SUPPLIED RECORDS:
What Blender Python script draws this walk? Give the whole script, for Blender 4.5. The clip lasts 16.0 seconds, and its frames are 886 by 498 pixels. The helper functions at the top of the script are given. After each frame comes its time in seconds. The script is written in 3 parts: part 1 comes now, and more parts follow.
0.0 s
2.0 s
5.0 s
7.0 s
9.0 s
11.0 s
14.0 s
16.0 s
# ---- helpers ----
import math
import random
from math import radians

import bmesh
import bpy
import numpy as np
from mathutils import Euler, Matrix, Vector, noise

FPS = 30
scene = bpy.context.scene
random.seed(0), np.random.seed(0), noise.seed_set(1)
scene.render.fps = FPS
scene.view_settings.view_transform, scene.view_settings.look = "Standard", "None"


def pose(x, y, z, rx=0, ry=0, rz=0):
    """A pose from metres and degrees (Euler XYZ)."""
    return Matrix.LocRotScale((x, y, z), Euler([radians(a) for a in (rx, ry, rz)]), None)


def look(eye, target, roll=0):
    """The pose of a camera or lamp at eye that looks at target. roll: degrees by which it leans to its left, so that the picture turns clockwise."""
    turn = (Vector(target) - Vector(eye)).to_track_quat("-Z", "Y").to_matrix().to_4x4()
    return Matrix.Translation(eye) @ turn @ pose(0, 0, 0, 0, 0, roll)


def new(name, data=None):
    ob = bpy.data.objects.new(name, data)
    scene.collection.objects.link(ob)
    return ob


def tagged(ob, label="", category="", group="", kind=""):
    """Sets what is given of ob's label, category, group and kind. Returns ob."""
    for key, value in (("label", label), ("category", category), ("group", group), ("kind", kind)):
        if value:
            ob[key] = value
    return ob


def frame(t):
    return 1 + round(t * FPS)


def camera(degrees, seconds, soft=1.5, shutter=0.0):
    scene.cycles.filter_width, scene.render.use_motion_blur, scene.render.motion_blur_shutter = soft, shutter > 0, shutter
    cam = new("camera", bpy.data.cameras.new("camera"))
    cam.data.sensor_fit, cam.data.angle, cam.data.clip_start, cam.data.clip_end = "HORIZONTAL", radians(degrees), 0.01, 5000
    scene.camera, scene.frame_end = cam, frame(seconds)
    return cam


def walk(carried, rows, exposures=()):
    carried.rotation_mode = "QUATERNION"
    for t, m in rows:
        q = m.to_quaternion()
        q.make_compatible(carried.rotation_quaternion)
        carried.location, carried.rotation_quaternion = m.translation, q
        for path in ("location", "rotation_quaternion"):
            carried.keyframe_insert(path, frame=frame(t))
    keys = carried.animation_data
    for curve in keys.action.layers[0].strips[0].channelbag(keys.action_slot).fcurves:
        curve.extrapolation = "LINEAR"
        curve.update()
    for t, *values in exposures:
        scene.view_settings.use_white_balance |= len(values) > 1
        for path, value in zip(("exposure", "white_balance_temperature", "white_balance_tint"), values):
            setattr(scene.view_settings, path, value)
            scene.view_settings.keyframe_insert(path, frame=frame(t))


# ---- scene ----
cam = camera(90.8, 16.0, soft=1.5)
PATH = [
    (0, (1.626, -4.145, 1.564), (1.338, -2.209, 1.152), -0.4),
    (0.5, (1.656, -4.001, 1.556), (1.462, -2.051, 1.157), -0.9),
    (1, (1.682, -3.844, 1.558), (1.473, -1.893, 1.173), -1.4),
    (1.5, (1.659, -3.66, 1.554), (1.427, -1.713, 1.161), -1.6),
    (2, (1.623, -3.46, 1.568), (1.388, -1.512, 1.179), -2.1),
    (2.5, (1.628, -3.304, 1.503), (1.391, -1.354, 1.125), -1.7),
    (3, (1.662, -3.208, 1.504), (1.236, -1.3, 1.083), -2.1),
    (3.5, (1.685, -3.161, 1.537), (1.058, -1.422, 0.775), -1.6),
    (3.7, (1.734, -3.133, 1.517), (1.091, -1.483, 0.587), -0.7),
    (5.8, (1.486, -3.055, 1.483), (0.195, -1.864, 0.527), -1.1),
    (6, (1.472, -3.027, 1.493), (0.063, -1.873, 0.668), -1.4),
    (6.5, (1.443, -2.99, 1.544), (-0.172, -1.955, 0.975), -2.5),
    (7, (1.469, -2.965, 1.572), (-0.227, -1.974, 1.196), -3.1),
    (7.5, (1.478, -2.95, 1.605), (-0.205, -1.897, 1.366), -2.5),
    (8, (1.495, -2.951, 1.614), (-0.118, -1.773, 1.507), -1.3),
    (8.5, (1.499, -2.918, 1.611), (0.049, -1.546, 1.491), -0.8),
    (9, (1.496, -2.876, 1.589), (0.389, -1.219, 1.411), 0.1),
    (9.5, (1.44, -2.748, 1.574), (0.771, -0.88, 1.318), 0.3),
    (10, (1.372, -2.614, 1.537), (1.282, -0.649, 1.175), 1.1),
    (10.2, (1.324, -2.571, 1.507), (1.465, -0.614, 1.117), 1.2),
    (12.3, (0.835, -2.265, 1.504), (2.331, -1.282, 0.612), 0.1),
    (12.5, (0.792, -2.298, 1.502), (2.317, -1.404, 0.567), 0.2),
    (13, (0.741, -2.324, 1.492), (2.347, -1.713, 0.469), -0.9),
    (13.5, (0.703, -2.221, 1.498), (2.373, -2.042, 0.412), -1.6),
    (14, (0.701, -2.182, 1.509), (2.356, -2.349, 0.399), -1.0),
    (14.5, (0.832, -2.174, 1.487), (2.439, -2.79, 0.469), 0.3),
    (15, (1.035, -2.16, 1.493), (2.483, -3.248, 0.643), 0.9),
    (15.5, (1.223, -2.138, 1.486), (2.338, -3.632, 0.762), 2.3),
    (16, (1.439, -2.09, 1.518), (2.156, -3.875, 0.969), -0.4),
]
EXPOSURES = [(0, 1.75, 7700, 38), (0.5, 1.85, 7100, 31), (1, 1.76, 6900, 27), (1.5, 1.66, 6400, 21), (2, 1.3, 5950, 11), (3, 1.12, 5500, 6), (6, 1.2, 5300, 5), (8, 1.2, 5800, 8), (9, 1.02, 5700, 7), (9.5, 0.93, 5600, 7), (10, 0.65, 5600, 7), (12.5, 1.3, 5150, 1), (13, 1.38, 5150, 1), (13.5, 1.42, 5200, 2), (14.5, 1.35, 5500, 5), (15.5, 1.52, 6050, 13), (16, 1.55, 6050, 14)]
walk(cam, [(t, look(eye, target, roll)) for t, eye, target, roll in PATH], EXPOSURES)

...

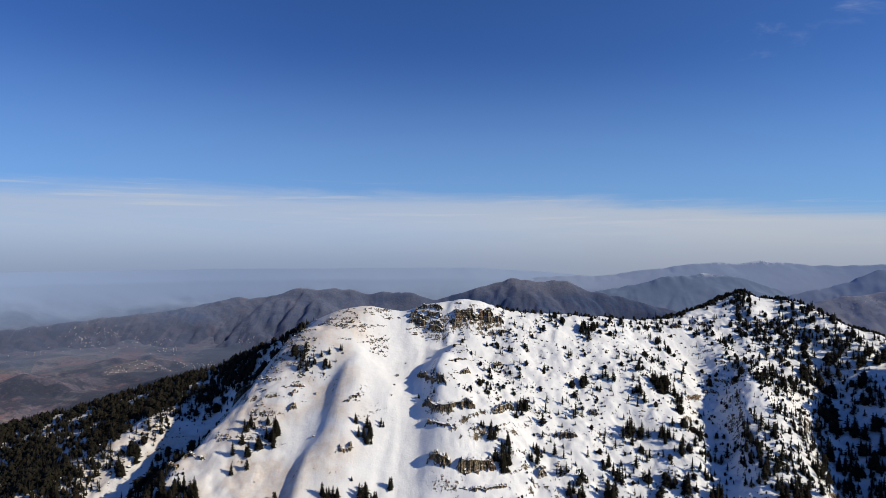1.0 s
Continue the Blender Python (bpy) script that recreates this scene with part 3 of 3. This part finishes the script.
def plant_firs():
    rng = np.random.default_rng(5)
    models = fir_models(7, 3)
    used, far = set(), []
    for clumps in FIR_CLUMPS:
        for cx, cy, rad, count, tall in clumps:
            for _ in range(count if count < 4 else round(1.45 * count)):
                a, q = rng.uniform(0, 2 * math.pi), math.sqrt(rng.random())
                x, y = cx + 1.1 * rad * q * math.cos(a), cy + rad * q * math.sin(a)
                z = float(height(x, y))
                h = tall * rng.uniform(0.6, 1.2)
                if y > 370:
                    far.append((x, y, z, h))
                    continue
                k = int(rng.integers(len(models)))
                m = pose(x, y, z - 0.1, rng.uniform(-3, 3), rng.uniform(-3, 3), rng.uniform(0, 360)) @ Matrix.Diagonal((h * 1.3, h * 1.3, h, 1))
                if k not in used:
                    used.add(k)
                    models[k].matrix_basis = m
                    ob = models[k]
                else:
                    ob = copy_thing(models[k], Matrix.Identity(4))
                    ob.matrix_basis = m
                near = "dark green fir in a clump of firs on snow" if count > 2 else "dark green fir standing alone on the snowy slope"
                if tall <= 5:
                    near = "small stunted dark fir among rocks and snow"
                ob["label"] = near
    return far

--

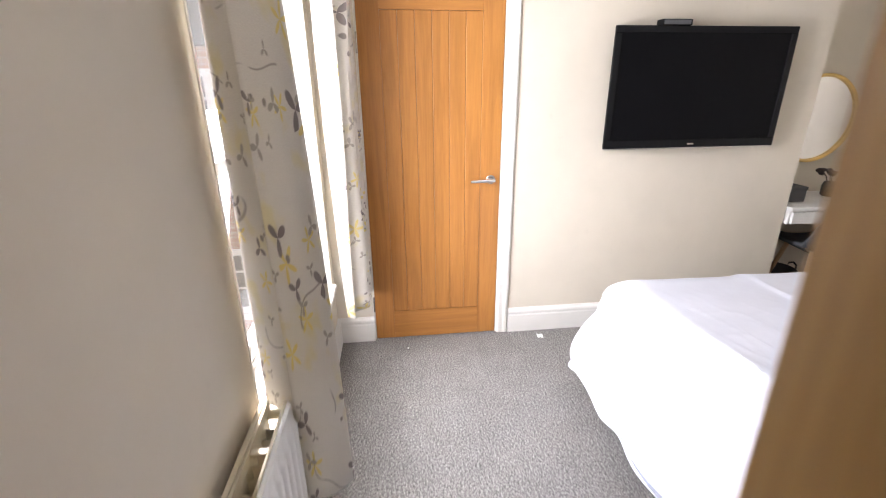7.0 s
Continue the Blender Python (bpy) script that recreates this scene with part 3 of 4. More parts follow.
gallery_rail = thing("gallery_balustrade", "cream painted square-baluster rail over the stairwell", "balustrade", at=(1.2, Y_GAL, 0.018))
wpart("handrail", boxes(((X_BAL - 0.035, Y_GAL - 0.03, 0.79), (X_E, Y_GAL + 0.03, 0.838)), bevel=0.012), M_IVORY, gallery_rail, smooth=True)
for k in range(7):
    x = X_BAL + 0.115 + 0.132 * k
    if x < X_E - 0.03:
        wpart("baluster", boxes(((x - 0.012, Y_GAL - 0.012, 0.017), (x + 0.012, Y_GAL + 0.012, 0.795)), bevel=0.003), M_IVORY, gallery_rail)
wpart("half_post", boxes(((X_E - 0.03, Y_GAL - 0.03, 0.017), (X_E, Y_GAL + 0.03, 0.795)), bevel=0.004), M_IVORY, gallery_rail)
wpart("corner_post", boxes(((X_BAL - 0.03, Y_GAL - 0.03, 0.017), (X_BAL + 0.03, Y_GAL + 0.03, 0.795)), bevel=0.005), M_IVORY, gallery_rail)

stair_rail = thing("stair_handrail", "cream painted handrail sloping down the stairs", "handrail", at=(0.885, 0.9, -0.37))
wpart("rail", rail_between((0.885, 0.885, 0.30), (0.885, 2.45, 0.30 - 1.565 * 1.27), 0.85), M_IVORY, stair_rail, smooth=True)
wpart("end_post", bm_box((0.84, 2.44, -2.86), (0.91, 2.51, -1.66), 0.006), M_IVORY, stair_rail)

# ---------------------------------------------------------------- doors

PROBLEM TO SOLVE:
Using the data above, reproduce exactly the lines from the line that contains "scene = bpy.context.scene" through the line that contains "curve.update()", including both.

SOLUTION TO THIS PROBLEM:
scene = bpy.context.scene
random.seed(0), np.random.seed(0), noise.seed_set(1)
scene.render.fps = FPS
scene.view_settings.view_transform, scene.view_settings.look = "Standard", "None"


def pose(x, y, z, rx=0, ry=0, rz=0):
    """A pose from metres and degrees (Euler XYZ)."""
    return Matrix.LocRotScale((x, y, z), Euler([radians(a) for a in (rx, ry, rz)]), None)


def look(eye, target, roll=0):
    """The pose of a camera or lamp at eye that looks at target. roll: degrees by which it leans to its left, so that the picture turns clockwise."""
    turn = (Vector(target) - Vector(eye)).to_track_quat("-Z", "Y").to_matrix().to_4x4()
    return Matrix.Translation(eye) @ turn @ pose(0, 0, 0, 0, 0, roll)


def new(name, data=None):
    ob = bpy.data.objects.new(name, data)
    scene.collection.objects.link(ob)
    return ob


def tagged(ob, label="", category="", group="", kind=""):
    """Sets what is given of ob's label, category, group and kind. Returns ob."""
    for key, value in (("label", label), ("category", category), ("group", group), ("kind", kind)):
        if value:
            ob[key] = value
    return ob


def frame(t):
    return 1 + round(t * FPS)


def camera(degrees, seconds, soft=1.5, shutter=0.0):
    scene.cycles.filter_width, scene.render.use_motion_blur, scene.render.motion_blur_shutter = soft, shutter > 0, shutter
    cam = new("camera", bpy.data.cameras.new("camera"))
    cam.data.sensor_fit, cam.data.angle, cam.data.clip_start, cam.data.clip_end = "HORIZONTAL", radians(degrees), 0.01, 5000
    scene.camera, scene.frame_end = cam, frame(seconds)
    return cam


def walk(carried, rows, exposures=()):
    carried.rotation_mode = "QUATERNION"
    for t, m in rows:
        q = m.to_quaternion()
        q.make_compatible(carried.rotation_quaternion)
        carried.location, carried.rotation_quaternion = m.translation, q
        for path in ("location", "rotation_quaternion"):
            carried.keyframe_insert(path, frame=frame(t))
    keys = carried.animation_data
    for curve in keys.action.layers[0].strips[0].channelbag(keys.action_slot).fcurves:
        curve.extrapolation = "LINEAR"
        curve.update()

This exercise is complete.